WRITTEN REQUEST:
In the records below, find the line that contains "scene.collection.objects.link(made[o])" and the line that contains "scene.view_settings.keyframe_insert(path, frame=frame(t))". Set down exactly those lines and every line between them, and nothing more.

>> BEGIN EXERCISE INPUTS

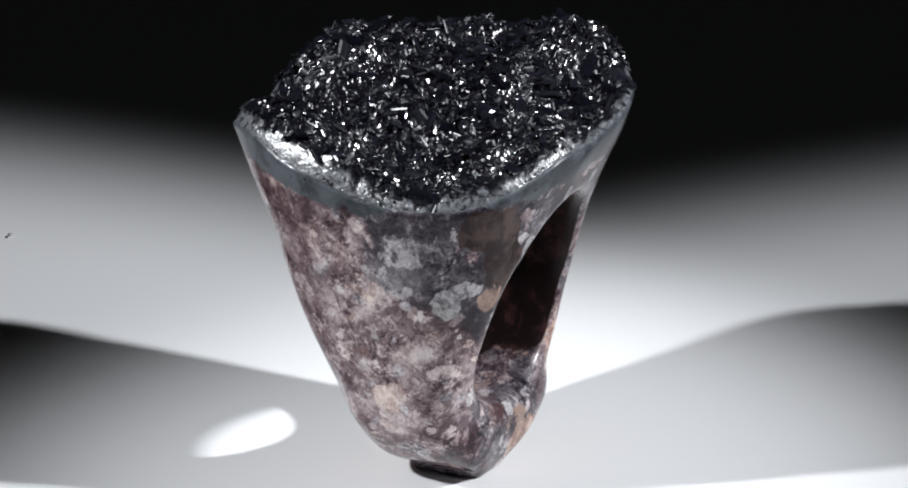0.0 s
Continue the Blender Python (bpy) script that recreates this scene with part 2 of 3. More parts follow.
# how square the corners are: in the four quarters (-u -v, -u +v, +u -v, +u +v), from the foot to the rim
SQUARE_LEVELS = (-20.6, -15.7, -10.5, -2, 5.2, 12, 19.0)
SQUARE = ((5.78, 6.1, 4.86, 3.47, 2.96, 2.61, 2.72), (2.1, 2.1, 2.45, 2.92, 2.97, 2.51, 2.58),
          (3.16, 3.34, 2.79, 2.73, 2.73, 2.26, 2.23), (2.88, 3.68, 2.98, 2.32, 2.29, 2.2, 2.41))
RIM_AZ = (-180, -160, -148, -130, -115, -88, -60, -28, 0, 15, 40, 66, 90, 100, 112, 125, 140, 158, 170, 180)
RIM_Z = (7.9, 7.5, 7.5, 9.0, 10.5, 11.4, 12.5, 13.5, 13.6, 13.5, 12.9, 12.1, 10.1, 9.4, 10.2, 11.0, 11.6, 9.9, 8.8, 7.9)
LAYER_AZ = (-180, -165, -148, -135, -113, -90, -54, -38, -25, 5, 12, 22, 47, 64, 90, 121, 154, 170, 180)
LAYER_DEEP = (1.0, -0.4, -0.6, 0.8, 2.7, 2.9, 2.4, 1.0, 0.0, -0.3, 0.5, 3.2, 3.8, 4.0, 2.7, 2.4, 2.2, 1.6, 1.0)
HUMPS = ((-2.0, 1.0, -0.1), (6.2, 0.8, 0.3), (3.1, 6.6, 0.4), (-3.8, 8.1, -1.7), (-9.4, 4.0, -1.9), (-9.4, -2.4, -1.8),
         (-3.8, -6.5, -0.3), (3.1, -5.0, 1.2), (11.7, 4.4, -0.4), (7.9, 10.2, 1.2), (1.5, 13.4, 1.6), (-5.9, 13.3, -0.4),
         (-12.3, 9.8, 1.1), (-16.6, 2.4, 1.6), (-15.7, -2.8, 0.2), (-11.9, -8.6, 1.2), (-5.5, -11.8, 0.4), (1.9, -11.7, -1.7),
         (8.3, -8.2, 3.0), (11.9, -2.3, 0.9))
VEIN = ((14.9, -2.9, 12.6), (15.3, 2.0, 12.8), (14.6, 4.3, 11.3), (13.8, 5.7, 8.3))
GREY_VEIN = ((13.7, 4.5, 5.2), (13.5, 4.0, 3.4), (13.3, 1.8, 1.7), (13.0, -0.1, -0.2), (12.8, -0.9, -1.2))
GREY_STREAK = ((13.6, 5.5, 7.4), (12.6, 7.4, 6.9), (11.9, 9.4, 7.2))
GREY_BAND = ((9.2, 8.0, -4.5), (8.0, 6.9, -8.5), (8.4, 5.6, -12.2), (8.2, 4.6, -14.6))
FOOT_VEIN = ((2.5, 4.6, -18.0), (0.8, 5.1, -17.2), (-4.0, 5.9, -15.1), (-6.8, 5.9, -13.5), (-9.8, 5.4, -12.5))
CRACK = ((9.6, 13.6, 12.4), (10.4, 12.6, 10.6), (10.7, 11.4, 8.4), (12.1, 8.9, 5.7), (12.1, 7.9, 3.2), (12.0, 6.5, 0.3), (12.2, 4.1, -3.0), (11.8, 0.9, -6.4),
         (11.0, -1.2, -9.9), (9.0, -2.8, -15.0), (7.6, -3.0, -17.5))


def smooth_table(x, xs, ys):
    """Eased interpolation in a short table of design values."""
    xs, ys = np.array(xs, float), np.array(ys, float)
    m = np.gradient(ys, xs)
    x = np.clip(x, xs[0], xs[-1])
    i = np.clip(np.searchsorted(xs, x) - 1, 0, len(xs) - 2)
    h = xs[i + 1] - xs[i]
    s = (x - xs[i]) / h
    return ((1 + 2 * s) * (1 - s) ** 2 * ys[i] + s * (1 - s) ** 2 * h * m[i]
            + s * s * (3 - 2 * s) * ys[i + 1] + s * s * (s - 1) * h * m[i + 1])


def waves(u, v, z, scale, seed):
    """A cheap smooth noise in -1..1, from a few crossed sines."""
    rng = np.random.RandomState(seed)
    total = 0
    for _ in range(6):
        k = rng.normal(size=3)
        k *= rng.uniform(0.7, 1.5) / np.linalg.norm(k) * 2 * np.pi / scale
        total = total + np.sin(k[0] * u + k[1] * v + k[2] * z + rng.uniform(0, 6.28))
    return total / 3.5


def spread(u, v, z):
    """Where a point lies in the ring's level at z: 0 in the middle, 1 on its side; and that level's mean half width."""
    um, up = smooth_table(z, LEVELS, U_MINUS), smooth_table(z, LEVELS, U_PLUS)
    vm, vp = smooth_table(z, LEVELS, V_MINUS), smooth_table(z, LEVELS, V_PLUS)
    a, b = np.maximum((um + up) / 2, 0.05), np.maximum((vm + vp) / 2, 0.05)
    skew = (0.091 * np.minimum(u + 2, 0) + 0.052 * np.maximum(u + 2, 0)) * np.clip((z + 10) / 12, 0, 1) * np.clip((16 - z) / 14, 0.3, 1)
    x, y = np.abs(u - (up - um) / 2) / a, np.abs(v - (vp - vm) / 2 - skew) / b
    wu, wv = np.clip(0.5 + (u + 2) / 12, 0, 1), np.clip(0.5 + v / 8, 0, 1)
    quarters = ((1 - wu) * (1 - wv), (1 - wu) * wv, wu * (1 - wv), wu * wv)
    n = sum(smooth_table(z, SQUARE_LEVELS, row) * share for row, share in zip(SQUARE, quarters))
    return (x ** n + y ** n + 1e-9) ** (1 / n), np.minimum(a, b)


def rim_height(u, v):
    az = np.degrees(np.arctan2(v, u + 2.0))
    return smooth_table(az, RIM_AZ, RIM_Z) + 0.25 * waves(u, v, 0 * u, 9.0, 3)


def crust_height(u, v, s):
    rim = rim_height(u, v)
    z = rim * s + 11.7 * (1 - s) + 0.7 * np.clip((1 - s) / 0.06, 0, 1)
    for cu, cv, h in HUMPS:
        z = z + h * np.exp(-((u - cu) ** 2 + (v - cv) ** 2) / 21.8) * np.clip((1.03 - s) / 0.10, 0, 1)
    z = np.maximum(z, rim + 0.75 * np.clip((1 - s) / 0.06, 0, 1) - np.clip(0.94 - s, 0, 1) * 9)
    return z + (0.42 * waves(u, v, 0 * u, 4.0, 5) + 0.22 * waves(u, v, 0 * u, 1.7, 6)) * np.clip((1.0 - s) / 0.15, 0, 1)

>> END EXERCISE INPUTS
>> BEGIN EXERCISE INPUTS

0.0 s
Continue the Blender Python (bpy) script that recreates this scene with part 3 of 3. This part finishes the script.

>> END EXERCISE INPUTS
>> BEGIN EXERCISE INPUTS

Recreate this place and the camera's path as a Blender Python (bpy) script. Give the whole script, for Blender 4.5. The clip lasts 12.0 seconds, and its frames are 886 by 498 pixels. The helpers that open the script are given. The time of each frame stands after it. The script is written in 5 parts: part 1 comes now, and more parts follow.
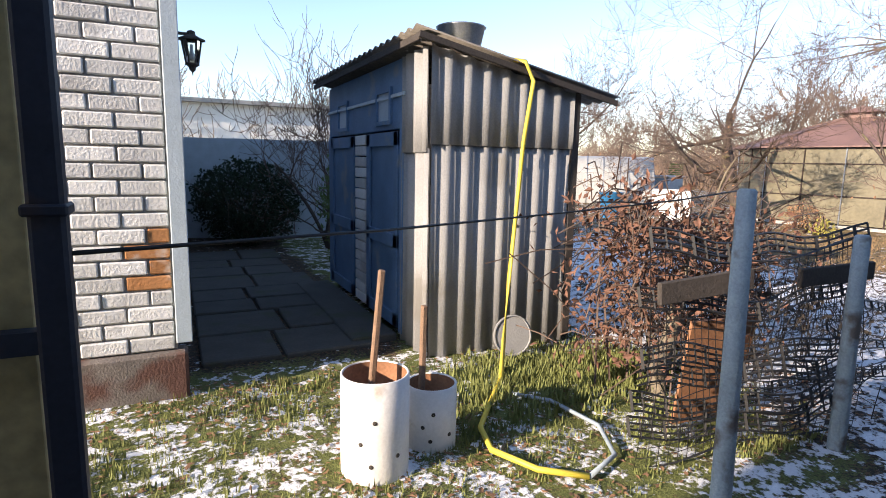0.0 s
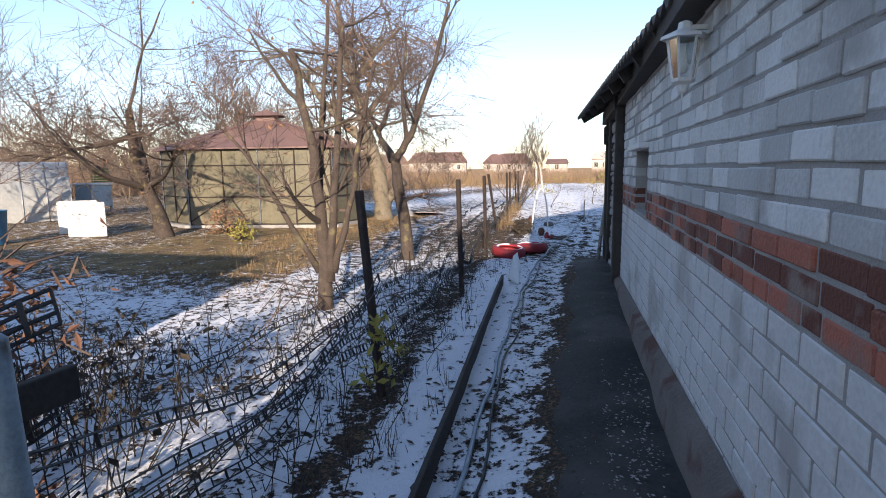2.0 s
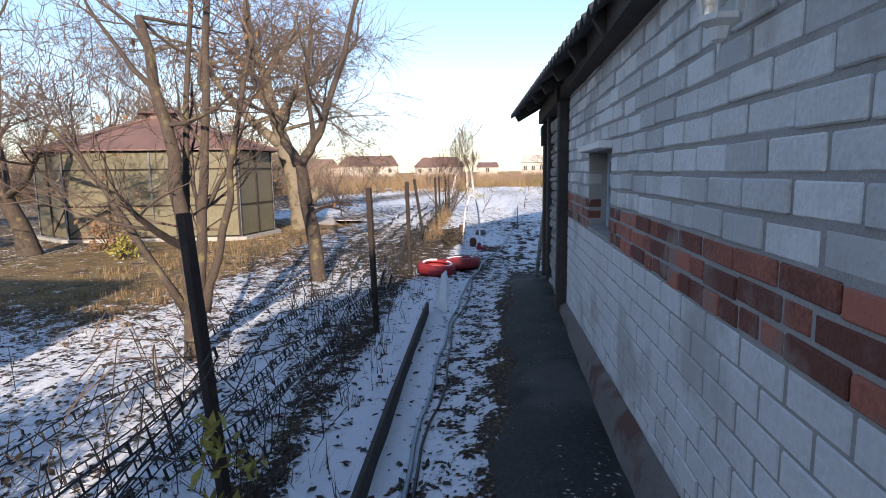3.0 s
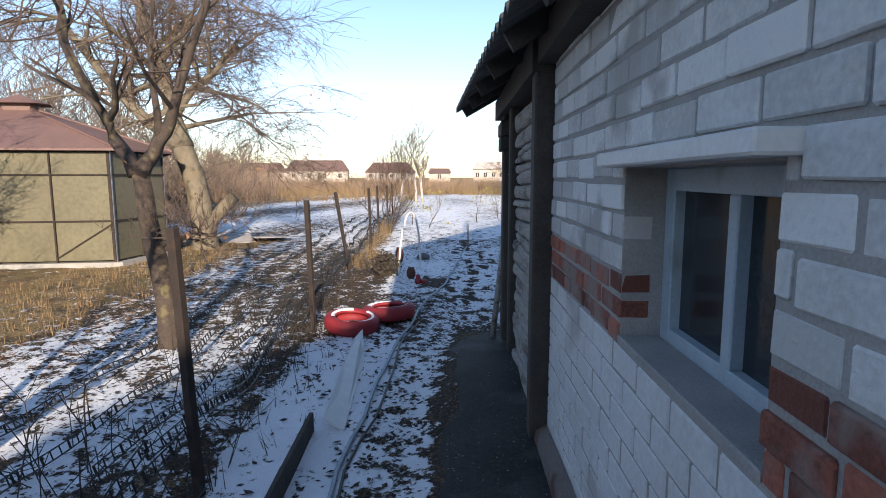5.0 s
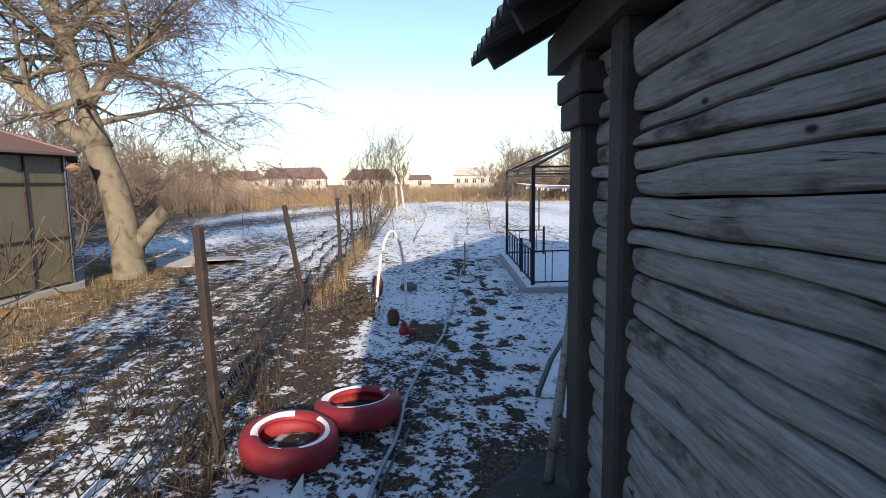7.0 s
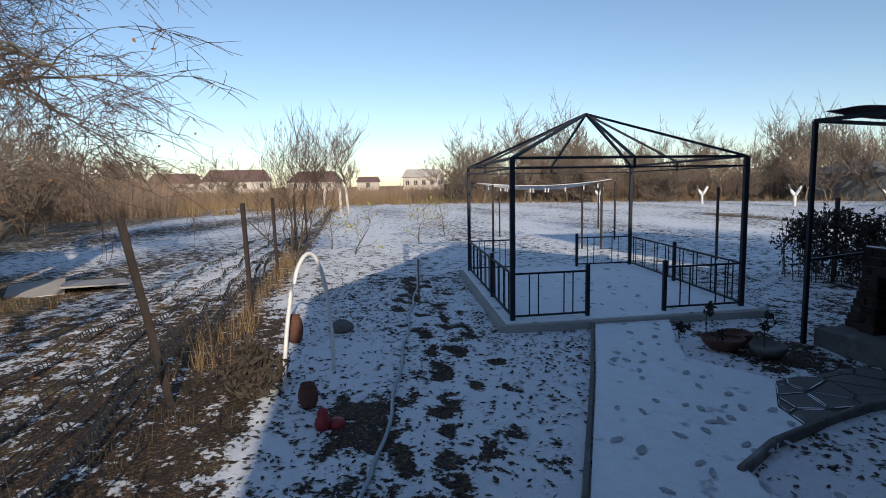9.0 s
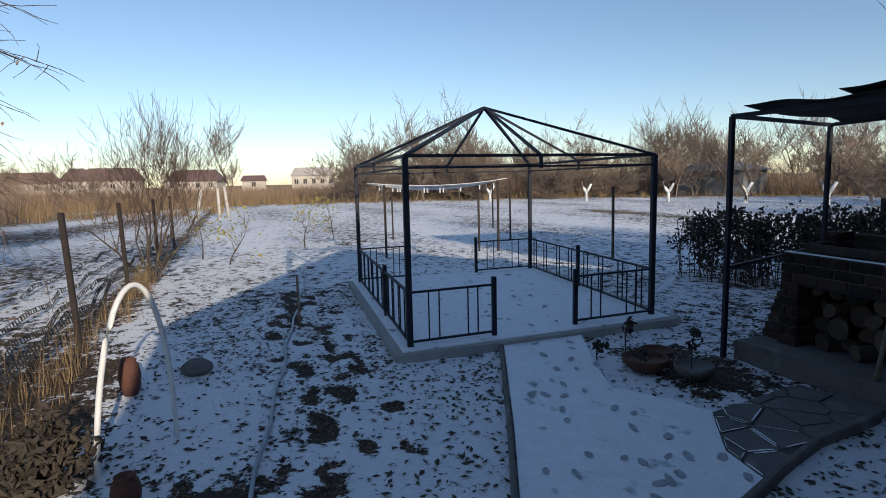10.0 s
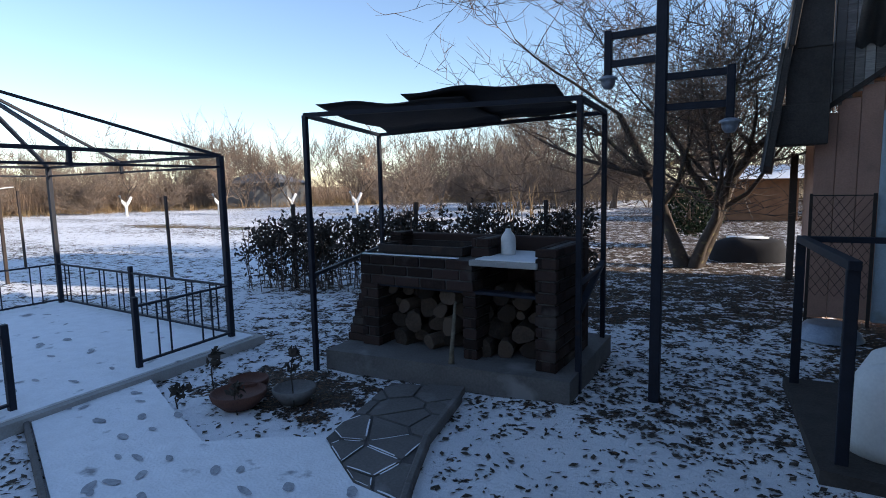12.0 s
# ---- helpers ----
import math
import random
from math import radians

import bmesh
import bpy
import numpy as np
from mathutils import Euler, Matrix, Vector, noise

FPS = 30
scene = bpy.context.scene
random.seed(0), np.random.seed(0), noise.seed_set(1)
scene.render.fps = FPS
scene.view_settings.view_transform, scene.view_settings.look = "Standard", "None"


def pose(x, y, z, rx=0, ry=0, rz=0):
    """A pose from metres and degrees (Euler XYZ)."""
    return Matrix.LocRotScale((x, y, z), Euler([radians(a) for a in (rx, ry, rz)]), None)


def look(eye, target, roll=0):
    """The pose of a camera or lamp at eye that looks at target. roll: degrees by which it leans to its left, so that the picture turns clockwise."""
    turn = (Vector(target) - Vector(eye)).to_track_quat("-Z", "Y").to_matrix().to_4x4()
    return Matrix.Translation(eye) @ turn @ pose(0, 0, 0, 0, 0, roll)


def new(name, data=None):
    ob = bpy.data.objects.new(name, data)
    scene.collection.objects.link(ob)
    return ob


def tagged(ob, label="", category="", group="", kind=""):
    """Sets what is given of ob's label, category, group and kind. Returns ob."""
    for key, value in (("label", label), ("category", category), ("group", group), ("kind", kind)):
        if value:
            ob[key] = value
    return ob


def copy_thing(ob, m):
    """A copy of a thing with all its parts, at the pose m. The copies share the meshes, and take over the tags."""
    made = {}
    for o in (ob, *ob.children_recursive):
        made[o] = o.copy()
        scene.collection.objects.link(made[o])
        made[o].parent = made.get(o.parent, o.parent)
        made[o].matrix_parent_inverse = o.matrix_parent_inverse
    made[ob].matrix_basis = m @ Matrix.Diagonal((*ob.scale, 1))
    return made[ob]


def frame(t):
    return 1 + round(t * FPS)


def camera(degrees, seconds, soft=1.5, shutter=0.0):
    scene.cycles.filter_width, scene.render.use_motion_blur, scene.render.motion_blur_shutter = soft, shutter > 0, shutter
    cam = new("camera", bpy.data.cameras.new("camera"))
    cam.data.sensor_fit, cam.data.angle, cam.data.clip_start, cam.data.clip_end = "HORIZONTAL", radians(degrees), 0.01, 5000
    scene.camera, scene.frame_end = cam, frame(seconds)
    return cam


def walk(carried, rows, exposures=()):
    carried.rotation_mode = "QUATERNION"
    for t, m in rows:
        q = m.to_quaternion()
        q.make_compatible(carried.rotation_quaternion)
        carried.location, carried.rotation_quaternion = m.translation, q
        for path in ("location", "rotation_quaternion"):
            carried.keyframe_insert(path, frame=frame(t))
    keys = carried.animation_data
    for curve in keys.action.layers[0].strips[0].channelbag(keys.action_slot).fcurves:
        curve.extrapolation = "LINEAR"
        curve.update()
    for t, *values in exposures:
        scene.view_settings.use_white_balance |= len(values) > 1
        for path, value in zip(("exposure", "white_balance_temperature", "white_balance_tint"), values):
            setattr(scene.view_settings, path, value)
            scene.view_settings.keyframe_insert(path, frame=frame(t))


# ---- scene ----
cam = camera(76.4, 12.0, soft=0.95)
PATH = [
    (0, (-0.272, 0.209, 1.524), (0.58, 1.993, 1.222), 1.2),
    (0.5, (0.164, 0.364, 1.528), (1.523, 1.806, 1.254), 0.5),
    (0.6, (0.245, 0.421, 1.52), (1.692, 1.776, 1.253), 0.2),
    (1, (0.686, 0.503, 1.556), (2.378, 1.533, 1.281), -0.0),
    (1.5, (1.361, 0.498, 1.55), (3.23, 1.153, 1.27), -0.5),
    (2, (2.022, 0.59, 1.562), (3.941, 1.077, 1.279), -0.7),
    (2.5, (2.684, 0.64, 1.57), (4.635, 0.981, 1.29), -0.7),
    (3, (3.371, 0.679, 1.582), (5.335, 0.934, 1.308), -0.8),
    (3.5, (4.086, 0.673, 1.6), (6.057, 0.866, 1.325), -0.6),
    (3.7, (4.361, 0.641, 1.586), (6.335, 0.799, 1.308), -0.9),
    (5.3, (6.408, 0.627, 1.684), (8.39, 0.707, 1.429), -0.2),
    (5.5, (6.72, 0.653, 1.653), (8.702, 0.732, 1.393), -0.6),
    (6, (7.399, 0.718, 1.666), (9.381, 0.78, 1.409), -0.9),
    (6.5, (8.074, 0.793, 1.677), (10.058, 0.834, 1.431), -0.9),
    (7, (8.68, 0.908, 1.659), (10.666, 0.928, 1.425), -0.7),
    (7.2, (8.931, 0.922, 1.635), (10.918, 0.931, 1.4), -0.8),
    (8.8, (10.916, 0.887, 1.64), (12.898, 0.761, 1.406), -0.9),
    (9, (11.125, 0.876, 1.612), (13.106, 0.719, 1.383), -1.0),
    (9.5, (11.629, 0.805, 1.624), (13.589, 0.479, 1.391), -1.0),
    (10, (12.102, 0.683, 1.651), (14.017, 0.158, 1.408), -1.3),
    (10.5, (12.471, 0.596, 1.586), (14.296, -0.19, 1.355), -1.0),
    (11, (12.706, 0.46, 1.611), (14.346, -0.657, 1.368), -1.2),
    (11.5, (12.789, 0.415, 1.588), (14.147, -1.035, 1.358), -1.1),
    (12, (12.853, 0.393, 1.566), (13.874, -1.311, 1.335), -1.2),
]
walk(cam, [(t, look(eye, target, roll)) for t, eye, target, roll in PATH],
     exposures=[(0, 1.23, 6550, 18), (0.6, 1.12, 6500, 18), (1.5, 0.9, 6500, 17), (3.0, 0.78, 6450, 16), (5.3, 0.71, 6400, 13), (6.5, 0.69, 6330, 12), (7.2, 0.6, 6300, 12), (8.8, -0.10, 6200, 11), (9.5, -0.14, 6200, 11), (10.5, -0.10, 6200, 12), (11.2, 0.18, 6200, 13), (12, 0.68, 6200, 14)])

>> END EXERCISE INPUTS

REPLY:
        scene.collection.objects.link(made[o])
        made[o].parent = made.get(o.parent, o.parent)
        made[o].matrix_parent_inverse = o.matrix_parent_inverse
    made[ob].matrix_basis = m @ Matrix.Diagonal((*ob.scale, 1))
    return made[ob]


def frame(t):
    return 1 + round(t * FPS)


def camera(degrees, seconds, soft=1.5, shutter=0.0):
    scene.cycles.filter_width, scene.render.use_motion_blur, scene.render.motion_blur_shutter = soft, shutter > 0, shutter
    cam = new("camera", bpy.data.cameras.new("camera"))
    cam.data.sensor_fit, cam.data.angle, cam.data.clip_start, cam.data.clip_end = "HORIZONTAL", radians(degrees), 0.01, 5000
    scene.camera, scene.frame_end = cam, frame(seconds)
    return cam


def walk(carried, rows, exposures=()):
    carried.rotation_mode = "QUATERNION"
    for t, m in rows:
        q = m.to_quaternion()
        q.make_compatible(carried.rotation_quaternion)
        carried.location, carried.rotation_quaternion = m.translation, q
        for path in ("location", "rotation_quaternion"):
            carried.keyframe_insert(path, frame=frame(t))
    keys = carried.animation_data
    for curve in keys.action.layers[0].strips[0].channelbag(keys.action_slot).fcurves:
        curve.extrapolation = "LINEAR"
        curve.update()
    for t, *values in exposures:
        scene.view_settings.use_white_balance |= len(values) > 1
        for path, value in zip(("exposure", "white_balance_temperature", "white_balance_tint"), values):
            setattr(scene.view_settings, path, value)
            scene.view_settings.keyframe_insert(path, frame=frame(t))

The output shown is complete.